Goal of the exercise –
Make an exact copy of the lines, leaving the pictures out.

Source excerpt –
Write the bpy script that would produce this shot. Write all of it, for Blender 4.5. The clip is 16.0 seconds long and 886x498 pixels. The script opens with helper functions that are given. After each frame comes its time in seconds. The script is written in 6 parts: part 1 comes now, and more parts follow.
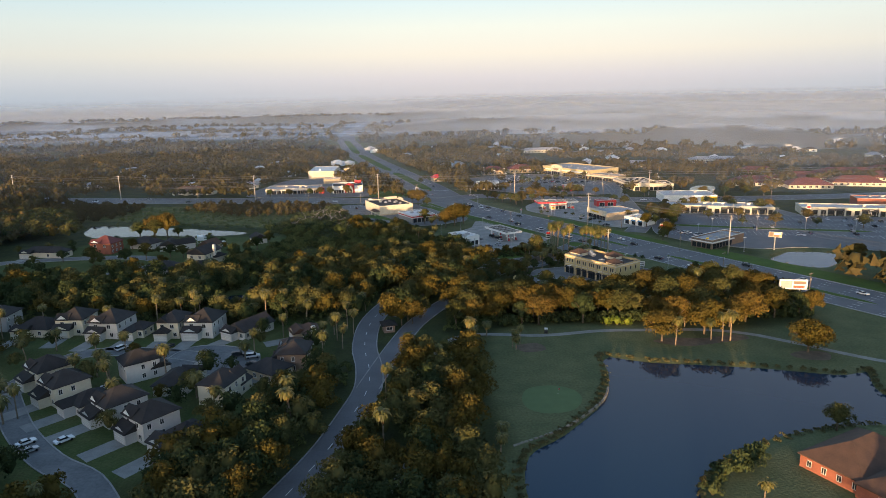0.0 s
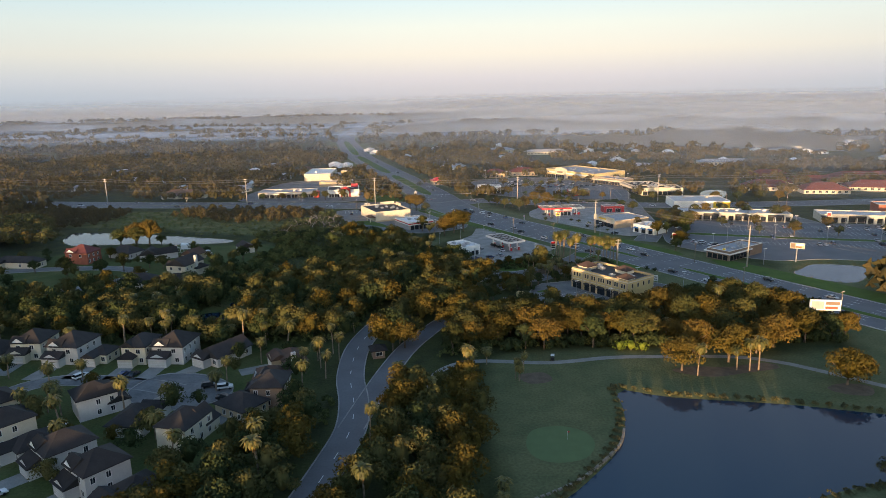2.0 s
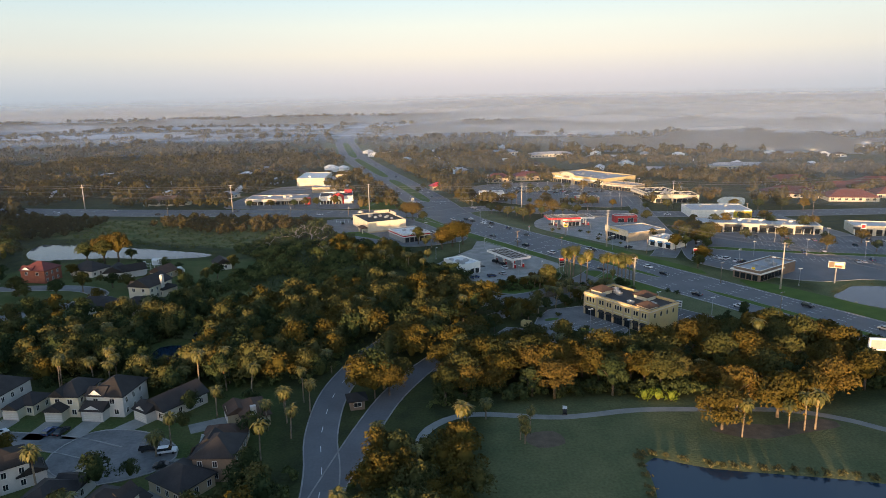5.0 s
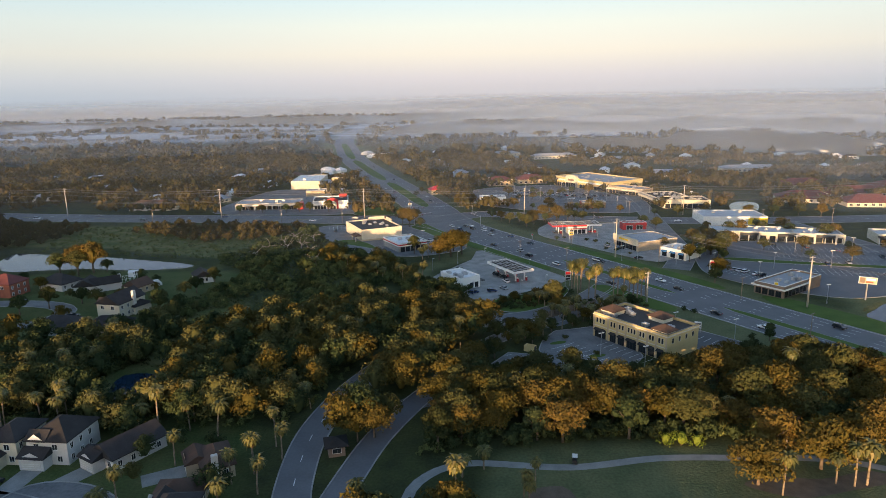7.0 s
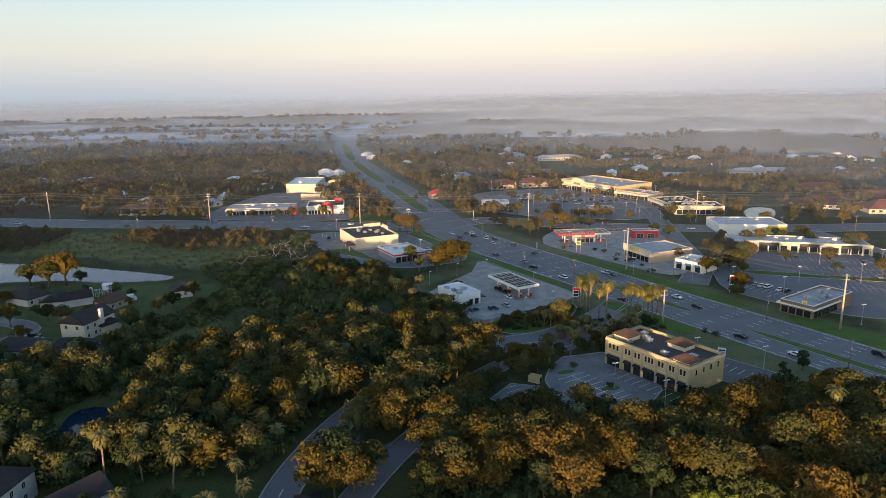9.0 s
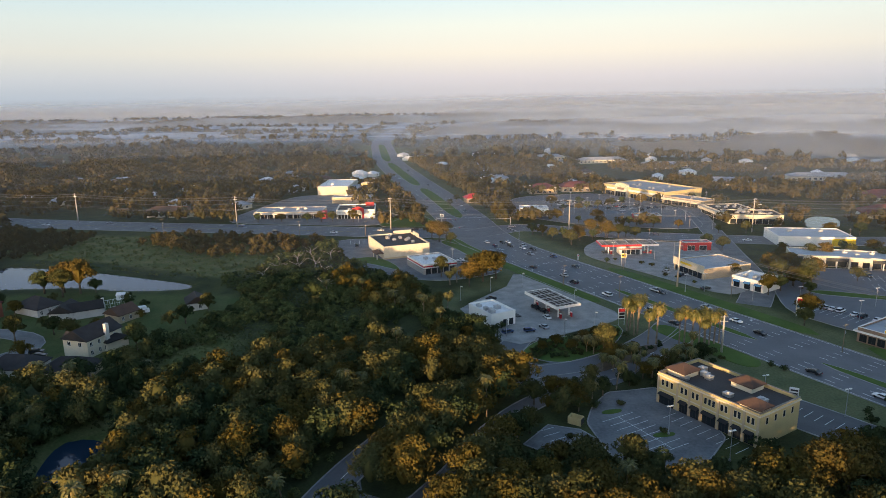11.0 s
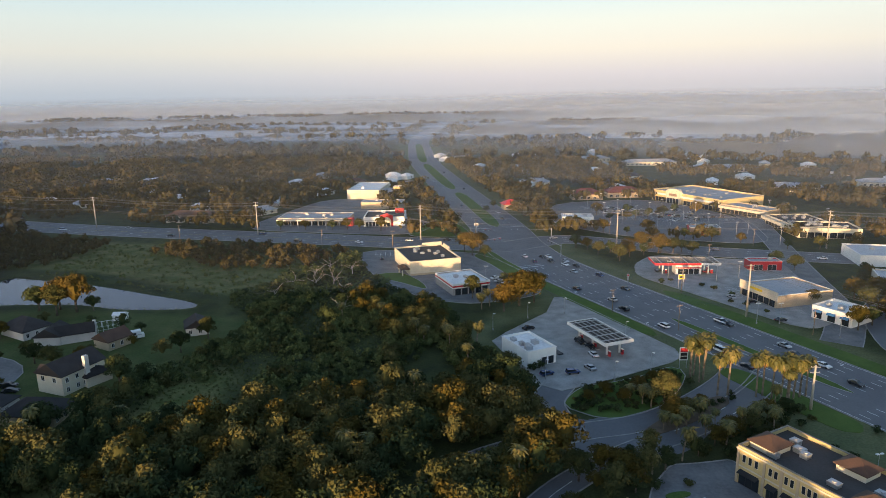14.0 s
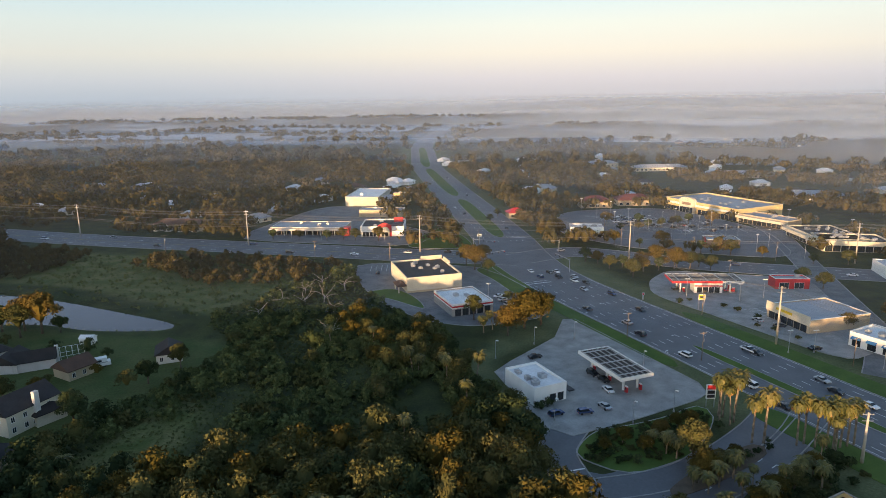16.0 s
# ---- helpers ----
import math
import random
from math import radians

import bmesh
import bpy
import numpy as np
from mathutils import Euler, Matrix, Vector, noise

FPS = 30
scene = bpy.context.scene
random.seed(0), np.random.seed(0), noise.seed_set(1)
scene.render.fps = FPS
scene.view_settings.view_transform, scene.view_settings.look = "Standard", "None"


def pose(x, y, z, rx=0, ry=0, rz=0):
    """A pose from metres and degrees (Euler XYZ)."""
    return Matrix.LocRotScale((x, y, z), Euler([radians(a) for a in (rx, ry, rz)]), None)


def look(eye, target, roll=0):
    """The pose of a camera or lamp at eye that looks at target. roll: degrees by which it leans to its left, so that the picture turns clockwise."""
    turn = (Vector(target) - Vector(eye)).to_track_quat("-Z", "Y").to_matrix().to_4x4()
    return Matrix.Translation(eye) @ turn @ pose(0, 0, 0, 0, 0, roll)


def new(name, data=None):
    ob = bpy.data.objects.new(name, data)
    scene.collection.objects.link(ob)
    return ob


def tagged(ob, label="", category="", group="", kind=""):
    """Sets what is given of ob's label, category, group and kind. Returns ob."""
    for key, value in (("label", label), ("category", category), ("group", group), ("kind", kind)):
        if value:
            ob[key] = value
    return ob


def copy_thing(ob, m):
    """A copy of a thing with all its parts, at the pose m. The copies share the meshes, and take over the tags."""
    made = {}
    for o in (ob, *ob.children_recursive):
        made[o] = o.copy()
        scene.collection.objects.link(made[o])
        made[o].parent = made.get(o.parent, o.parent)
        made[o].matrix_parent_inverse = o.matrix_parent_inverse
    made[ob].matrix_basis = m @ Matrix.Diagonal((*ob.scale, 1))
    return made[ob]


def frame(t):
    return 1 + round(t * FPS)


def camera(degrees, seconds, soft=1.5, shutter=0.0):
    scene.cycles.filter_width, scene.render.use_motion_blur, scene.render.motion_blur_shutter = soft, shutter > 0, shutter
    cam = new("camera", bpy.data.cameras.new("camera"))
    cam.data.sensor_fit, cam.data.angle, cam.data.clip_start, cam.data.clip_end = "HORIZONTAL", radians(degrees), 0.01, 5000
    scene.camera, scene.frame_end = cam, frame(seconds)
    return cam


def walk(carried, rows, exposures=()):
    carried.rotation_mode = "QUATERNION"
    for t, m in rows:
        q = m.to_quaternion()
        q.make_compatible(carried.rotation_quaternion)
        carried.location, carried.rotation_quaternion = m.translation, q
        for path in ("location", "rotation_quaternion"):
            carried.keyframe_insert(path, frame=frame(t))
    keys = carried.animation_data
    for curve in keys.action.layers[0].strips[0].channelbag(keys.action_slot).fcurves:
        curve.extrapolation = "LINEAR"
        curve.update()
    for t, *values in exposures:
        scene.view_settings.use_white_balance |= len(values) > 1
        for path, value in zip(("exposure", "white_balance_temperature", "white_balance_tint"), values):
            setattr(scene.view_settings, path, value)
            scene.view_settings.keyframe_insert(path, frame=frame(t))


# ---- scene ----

Response to the exercise –
Write the bpy script that would produce this shot. Write all of it, for Blender 4.5. The clip is 16.0 seconds long and 886x498 pixels. The script opens with helper functions that are given. After each frame comes its time in seconds. The script is written in 6 parts: part 1 comes now, and more parts follow.
0.0 s
2.0 s
5.0 s
7.0 s
9.0 s
11.0 s
14.0 s
16.0 s
# ---- helpers ----
import math
import random
from math import radians

import bmesh
import bpy
import numpy as np
from mathutils import Euler, Matrix, Vector, noise

FPS = 30
scene = bpy.context.scene
random.seed(0), np.random.seed(0), noise.seed_set(1)
scene.render.fps = FPS
scene.view_settings.view_transform, scene.view_settings.look = "Standard", "None"


def pose(x, y, z, rx=0, ry=0, rz=0):
    """A pose from metres and degrees (Euler XYZ)."""
    return Matrix.LocRotScale((x, y, z), Euler([radians(a) for a in (rx, ry, rz)]), None)


def look(eye, target, roll=0):
    """The pose of a camera or lamp at eye that looks at target. roll: degrees by which it leans to its left, so that the picture turns clockwise."""
    turn = (Vector(target) - Vector(eye)).to_track_quat("-Z", "Y").to_matrix().to_4x4()
    return Matrix.Translation(eye) @ turn @ pose(0, 0, 0, 0, 0, roll)


def new(name, data=None):
    ob = bpy.data.objects.new(name, data)
    scene.collection.objects.link(ob)
    return ob


def tagged(ob, label="", category="", group="", kind=""):
    """Sets what is given of ob's label, category, group and kind. Returns ob."""
    for key, value in (("label", label), ("category", category), ("group", group), ("kind", kind)):
        if value:
            ob[key] = value
    return ob


def copy_thing(ob, m):
    """A copy of a thing with all its parts, at the pose m. The copies share the meshes, and take over the tags."""
    made = {}
    for o in (ob, *ob.children_recursive):
        made[o] = o.copy()
        scene.collection.objects.link(made[o])
        made[o].parent = made.get(o.parent, o.parent)
        made[o].matrix_parent_inverse = o.matrix_parent_inverse
    made[ob].matrix_basis = m @ Matrix.Diagonal((*ob.scale, 1))
    return made[ob]


def frame(t):
    return 1 + round(t * FPS)


def camera(degrees, seconds, soft=1.5, shutter=0.0):
    scene.cycles.filter_width, scene.render.use_motion_blur, scene.render.motion_blur_shutter = soft, shutter > 0, shutter
    cam = new("camera", bpy.data.cameras.new("camera"))
    cam.data.sensor_fit, cam.data.angle, cam.data.clip_start, cam.data.clip_end = "HORIZONTAL", radians(degrees), 0.01, 5000
    scene.camera, scene.frame_end = cam, frame(seconds)
    return cam


def walk(carried, rows, exposures=()):
    carried.rotation_mode = "QUATERNION"
    for t, m in rows:
        q = m.to_quaternion()
        q.make_compatible(carried.rotation_quaternion)
        carried.location, carried.rotation_quaternion = m.translation, q
        for path in ("location", "rotation_quaternion"):
            carried.keyframe_insert(path, frame=frame(t))
    keys = carried.animation_data
    for curve in keys.action.layers[0].strips[0].channelbag(keys.action_slot).fcurves:
        curve.extrapolation = "LINEAR"
        curve.update()
    for t, *values in exposures:
        scene.view_settings.use_white_balance |= len(values) > 1
        for path, value in zip(("exposure", "white_balance_temperature", "white_balance_tint"), values):
            setattr(scene.view_settings, path, value)
            scene.view_settings.keyframe_insert(path, frame=frame(t))


# ---- scene ----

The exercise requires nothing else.